Not rare, exactly, because it happens every year but for around a week or two my magnolia tree is absolutely covered in those big tulip-shaped blossoms. I look at it in awe and can never quite believe that something so extravagantly beautiful is allowed to exist in Calvinist Scotland.
Another great one. There is a bird cherry outside my living room window,. It’s always a pleasure whatever the time of year, but in late spring there are a couple of weeks when the whole thing is ablaze with blossom which fills the window. If the setting sun catches it just right there is a golden hour when each petal looks like one of millions of tiny fairy lights.
Lando, I was going to say something along those lines.
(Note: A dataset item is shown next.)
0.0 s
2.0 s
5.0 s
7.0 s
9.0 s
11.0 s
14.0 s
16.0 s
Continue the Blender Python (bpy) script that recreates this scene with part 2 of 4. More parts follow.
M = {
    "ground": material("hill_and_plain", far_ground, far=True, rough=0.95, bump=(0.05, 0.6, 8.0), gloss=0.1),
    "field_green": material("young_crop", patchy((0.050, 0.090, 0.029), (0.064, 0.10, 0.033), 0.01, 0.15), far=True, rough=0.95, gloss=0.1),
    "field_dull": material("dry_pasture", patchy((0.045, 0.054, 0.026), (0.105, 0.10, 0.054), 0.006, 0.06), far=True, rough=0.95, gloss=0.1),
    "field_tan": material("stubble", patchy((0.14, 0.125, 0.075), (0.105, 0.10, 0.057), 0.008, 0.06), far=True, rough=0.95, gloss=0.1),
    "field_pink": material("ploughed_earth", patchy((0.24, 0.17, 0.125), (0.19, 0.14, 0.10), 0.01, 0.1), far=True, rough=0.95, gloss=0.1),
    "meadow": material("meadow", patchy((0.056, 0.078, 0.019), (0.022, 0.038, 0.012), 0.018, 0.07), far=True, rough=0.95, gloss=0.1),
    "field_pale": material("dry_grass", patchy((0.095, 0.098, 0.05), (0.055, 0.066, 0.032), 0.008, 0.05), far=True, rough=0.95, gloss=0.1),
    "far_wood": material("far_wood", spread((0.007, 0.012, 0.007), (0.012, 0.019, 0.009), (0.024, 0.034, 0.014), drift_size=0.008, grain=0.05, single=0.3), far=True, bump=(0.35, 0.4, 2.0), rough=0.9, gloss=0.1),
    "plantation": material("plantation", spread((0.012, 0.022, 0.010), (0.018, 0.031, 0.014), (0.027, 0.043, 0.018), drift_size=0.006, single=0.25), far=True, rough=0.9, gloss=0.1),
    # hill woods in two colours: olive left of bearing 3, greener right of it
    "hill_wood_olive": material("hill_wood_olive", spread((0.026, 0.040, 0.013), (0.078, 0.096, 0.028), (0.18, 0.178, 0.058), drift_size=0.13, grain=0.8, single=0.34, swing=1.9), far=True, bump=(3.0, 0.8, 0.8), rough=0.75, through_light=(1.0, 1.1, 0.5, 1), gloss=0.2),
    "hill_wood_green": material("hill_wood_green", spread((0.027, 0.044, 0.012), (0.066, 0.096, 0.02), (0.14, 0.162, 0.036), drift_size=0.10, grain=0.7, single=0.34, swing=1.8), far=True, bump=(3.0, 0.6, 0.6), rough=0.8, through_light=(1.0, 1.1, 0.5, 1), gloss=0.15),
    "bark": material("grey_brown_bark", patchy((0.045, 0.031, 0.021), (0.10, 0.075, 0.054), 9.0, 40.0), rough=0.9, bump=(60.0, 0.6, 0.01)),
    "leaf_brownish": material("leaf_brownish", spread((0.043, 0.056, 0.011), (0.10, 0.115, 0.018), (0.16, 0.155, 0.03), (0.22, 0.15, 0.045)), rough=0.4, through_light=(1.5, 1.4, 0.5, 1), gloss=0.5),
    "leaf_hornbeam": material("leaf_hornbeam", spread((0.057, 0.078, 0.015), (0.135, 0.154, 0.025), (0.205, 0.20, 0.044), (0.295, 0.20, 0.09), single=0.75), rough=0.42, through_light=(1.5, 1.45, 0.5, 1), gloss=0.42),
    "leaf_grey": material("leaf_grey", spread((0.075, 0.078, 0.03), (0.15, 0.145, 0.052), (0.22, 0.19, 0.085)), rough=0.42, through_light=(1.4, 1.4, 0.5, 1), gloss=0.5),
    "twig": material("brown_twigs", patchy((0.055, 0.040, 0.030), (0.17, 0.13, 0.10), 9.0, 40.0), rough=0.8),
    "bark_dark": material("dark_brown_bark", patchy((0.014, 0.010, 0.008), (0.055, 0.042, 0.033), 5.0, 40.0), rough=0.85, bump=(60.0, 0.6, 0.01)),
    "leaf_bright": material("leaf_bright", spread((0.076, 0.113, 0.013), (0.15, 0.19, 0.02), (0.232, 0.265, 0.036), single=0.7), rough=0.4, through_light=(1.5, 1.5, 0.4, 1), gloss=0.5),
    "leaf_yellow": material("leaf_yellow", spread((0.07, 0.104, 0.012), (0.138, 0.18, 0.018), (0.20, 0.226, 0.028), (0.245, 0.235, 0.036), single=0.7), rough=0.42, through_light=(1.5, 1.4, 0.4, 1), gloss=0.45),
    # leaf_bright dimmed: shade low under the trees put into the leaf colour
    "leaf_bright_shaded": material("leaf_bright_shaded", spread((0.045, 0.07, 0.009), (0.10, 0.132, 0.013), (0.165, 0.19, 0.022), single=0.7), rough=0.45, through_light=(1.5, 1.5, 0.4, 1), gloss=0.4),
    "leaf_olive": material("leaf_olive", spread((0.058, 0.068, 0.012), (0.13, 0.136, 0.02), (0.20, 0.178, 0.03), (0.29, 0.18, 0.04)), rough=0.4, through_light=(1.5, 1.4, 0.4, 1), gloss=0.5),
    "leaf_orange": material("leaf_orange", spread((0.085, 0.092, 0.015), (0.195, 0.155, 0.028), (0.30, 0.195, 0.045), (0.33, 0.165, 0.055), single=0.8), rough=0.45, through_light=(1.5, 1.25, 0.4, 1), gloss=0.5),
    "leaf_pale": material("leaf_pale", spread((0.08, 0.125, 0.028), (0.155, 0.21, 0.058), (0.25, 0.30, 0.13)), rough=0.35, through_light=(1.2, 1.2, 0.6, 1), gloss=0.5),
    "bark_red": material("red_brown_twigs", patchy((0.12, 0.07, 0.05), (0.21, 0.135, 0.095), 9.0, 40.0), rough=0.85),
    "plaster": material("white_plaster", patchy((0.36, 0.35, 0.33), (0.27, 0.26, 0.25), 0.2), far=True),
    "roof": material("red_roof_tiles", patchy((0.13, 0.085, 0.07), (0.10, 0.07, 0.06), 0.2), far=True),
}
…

For the last two weeks or so my sweet suburban little walk to work in the early morning sunshine has been stunning . And now the cold weather has returned and I’ll be kicking my way through the blossom.
I like to sit down eating breakfast on a Sunday while reading the Sunday Times. As an early riser, in the old days, I could only really do that if I was in Central London on the Saturday night so I could buy the paper around midnight. These days, with the print edition on the web, I can do it every week… it’s lost it’s allure…. except….. In a couple of months, I’ll get the rare pleasure of sitting in the sunshine eating my breakfast and reading it.
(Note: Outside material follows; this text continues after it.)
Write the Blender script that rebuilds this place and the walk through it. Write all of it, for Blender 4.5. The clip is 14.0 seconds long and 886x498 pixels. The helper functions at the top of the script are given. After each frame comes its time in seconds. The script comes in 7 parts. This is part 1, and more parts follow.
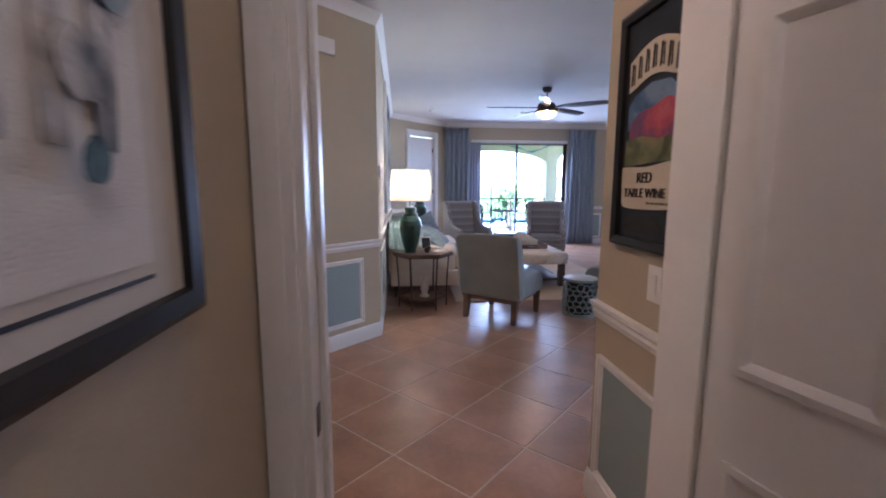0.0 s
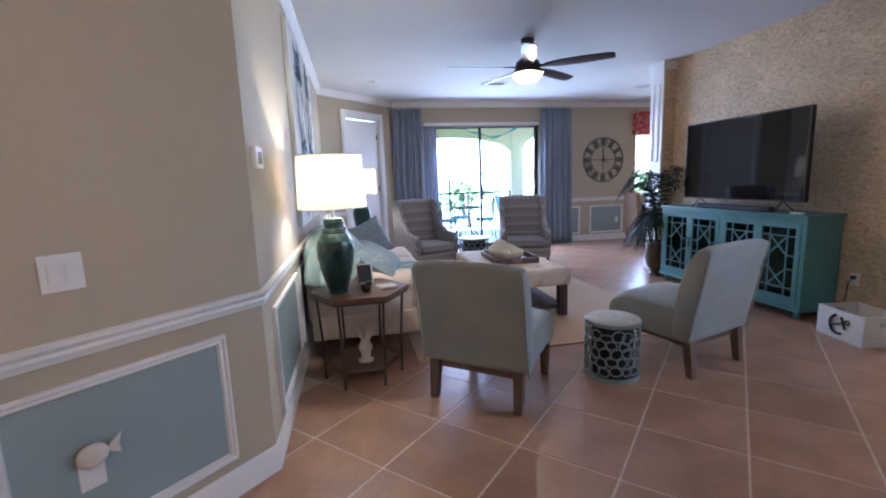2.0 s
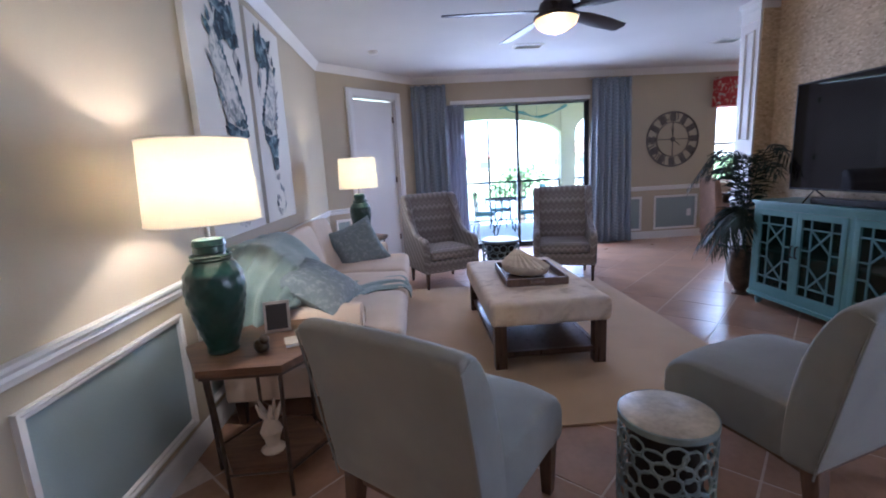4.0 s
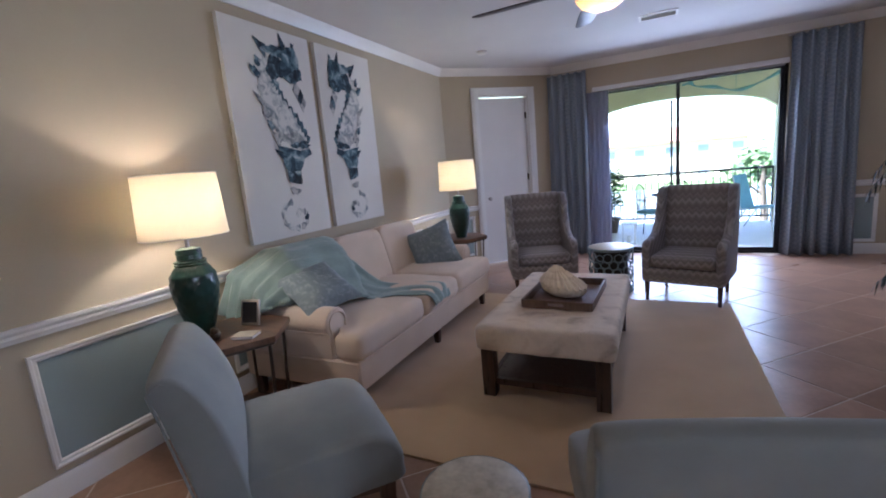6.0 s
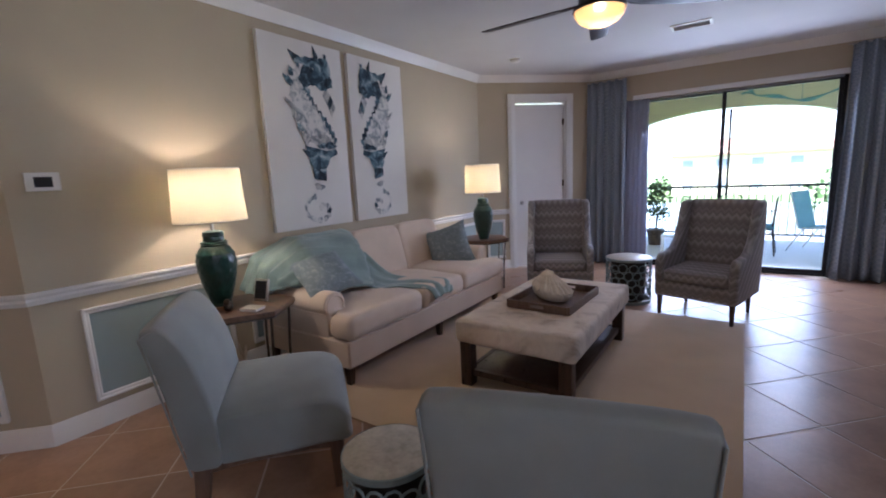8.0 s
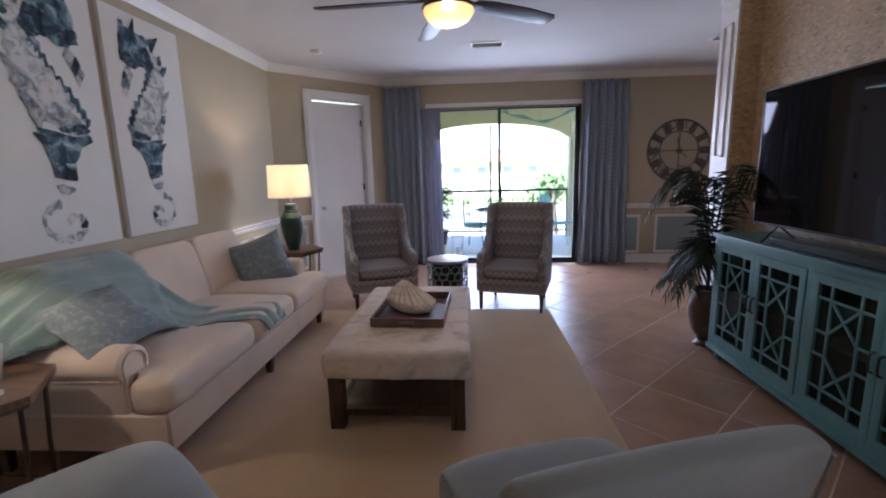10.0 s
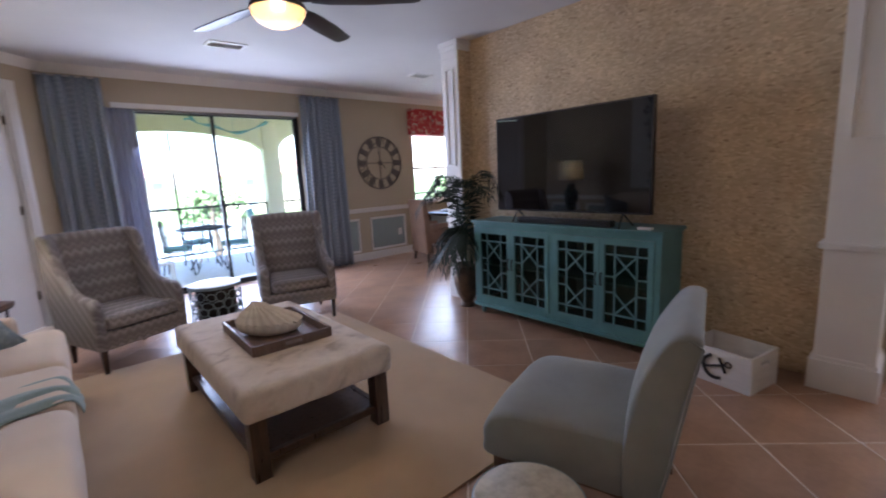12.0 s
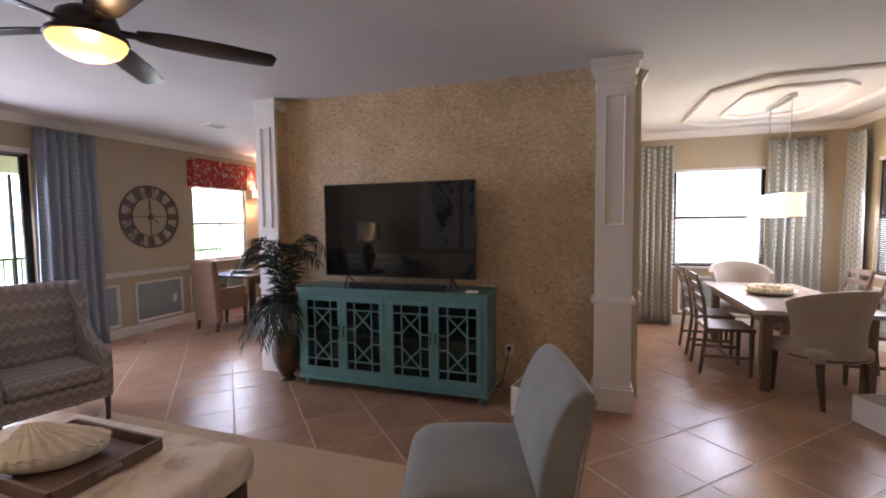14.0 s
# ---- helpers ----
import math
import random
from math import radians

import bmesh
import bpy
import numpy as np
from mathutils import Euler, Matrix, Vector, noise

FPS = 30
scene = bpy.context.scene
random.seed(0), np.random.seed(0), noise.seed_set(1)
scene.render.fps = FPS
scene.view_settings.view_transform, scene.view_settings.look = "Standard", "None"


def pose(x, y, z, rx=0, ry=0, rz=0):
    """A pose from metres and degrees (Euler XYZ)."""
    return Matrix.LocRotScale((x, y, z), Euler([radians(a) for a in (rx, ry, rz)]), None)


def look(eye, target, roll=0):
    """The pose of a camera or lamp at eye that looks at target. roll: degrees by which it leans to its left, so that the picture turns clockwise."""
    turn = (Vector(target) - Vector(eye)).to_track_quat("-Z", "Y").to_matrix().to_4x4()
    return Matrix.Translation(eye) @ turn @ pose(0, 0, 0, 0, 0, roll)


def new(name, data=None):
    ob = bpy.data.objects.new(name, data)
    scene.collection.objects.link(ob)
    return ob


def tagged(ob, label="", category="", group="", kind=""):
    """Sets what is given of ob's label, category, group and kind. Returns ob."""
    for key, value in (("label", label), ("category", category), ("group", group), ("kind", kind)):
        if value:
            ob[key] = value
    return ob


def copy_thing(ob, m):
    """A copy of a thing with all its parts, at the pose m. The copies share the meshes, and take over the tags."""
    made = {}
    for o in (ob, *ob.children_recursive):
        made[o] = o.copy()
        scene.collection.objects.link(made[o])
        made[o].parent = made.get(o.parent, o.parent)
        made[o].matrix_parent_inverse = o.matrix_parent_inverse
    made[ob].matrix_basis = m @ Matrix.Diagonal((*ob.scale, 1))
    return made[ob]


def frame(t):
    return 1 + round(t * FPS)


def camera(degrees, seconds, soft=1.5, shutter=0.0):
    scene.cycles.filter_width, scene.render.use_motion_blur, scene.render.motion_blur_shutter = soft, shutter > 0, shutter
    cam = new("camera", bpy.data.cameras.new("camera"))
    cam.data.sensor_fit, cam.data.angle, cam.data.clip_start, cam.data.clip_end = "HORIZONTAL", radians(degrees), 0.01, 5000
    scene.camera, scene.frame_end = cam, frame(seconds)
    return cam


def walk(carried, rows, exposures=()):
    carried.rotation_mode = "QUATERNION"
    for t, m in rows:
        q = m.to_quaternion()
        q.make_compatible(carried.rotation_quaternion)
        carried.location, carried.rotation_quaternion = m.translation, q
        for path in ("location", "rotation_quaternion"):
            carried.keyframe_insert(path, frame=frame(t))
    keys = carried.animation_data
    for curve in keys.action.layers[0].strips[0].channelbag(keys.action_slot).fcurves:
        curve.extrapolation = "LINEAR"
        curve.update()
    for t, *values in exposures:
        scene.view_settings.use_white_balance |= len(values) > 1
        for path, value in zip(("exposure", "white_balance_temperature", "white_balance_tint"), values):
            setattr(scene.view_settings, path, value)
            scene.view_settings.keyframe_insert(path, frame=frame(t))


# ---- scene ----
cam = camera(90.6, 14.0, soft=1.9, shutter=0.3)
PATH = [
    (0, (0.076, -0.058, 1.37), (0.264, 1.913, 1.086), 0.2),
    (0.5, (0.134, 0.416, 1.355), (0.344, 2.384, 1.069), -0.6),
    (1, (0.213, 0.875, 1.351), (0.462, 2.837, 1.052), -1.0),
    (1.5, (0.292, 1.347, 1.356), (0.566, 3.304, 1.044), -1.3),
    (2, (0.316, 1.817, 1.367), (0.7, 3.755, 1.055), -2.0),
    (4.5, (1.396, 3.034, 1.386), (1.267, 4.996, 1.018), -3.7),
    (5, (1.759, 3.14, 1.412), (1.321, 5.057, 1.048), -4.4),
    (5.5, (2.154, 3.196, 1.431), (1.449, 5.035, 1.079), -4.9),
    (6, (2.529, 3.25, 1.436), (1.653, 5.015, 1.089), -5.1),
    (6.5, (2.835, 3.319, 1.448), (1.771, 4.981, 1.125), -5.1),
    (7, (3.098, 3.214, 1.432), (1.85, 4.748, 1.134), -3.5),
    (9.5, (2.66, 3.409, 1.431), (2.201, 5.321, 1.067), -0.9),
    (10, (2.34, 3.423, 1.44), (2.215, 5.389, 1.092), -1.4),
    (10.5, (1.971, 3.504, 1.431), (2.176, 5.467, 1.112), -2.4),
    (11, (1.605, 3.514, 1.393), (2.081, 5.43, 1.075), -1.8),
    (11.5, (1.266, 3.551, 1.401), (2.105, 5.336, 1.071), -1.0),
    (12, (1.002, 3.643, 1.42), (2.307, 5.121, 1.083), -2.7),
    (12.5, (0.807, 3.677, 1.451), (2.393, 4.849, 1.121), -2.0),
    (13, (0.709, 3.799, 1.514), (2.48, 4.696, 1.272), -0.9),
    (13.5, (0.68, 4.027, 1.543), (2.562, 4.687, 1.398), -0.8),
    (14, (0.671, 4.103, 1.553), (2.564, 4.736, 1.426), -0.6),
]
EXPOSURE = [(0.0, 3.5, 4900, 24), (0.5, 3.8, 4850, 17), (1.0, 3.92, 5150, 17), (2.0, 3.72, 4900, 20), (4.5, 3.15, 5100, 25), (7.0, 2.78, 5450, 25), (9.5, 2.78, 5650, 26), (10.5, 2.83, 5700, 26), (11.0, 3.02, 5700, 26), (11.5, 3.0, 5650, 26), (12.0, 3.2, 5650, 26), (12.5, 3.42, 5700, 27), (13.0, 2.95, 6000, 28), (14.0, 3.25, 6350, 29)]
walk(cam, [(t, look(eye, target, roll)) for t, eye, target, roll in PATH], EXPOSURE)

# ---- world, sun and large lights ----
world = bpy.data.worlds.new("world")
scene.world = world
world.use_nodes = True
_nt = world.node_tree
_sky = _nt.nodes.new("ShaderNodeTexSky")
_sky.sky_type, _sky.sun_disc = "NISHITA", False
_sky.sun_elevation, _sky.sun_rotation = radians(58), radians(235)
_nt.links.new(_sky.outputs[0], _nt.nodes["Background"].inputs[0])
_nt.nodes["Background"].inputs[1].default_value = 0.15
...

Standing in my kitchen on a blue-sky sunny morning looking out on the day, with my first piece of warm buttered toast in my hand, chewing on the first bite.
Eating toast standing up? You devil you.
You devil!
It’s no No Parlez, thoughbut.
Paul Y is obviously just passing through as there is no evidence of any millinery anywhere
The Youngster doesn’t make hats, he only lays them.
Disturbingly reminiscent of an episode in Portnoy’s Complaint.
My late mum never needed any help in fucking the family dinner…
I went on YouTube to get that one but ended up giving the other one a try. And liked it.
I wonder if he has a mate called cunty fingers
Nothing touches the feeling you get when your car sails through an MOT.
Oh yes. That’s a nice one @jim-cain
Especially if you suspected it wouldn’t and were short of spare cash.
I was expecting mine to fail on the exhaust last year, as the previous year’s MOT report noted the exhaust was corroded and leaking very slightly. It passed OK last year but pretty sure it’ll fail on the exhaust this coming June.
Especially your 38 year old Landrover. Admittedly, it had pretty much been rebuilt from the chassis up for the previous MOT.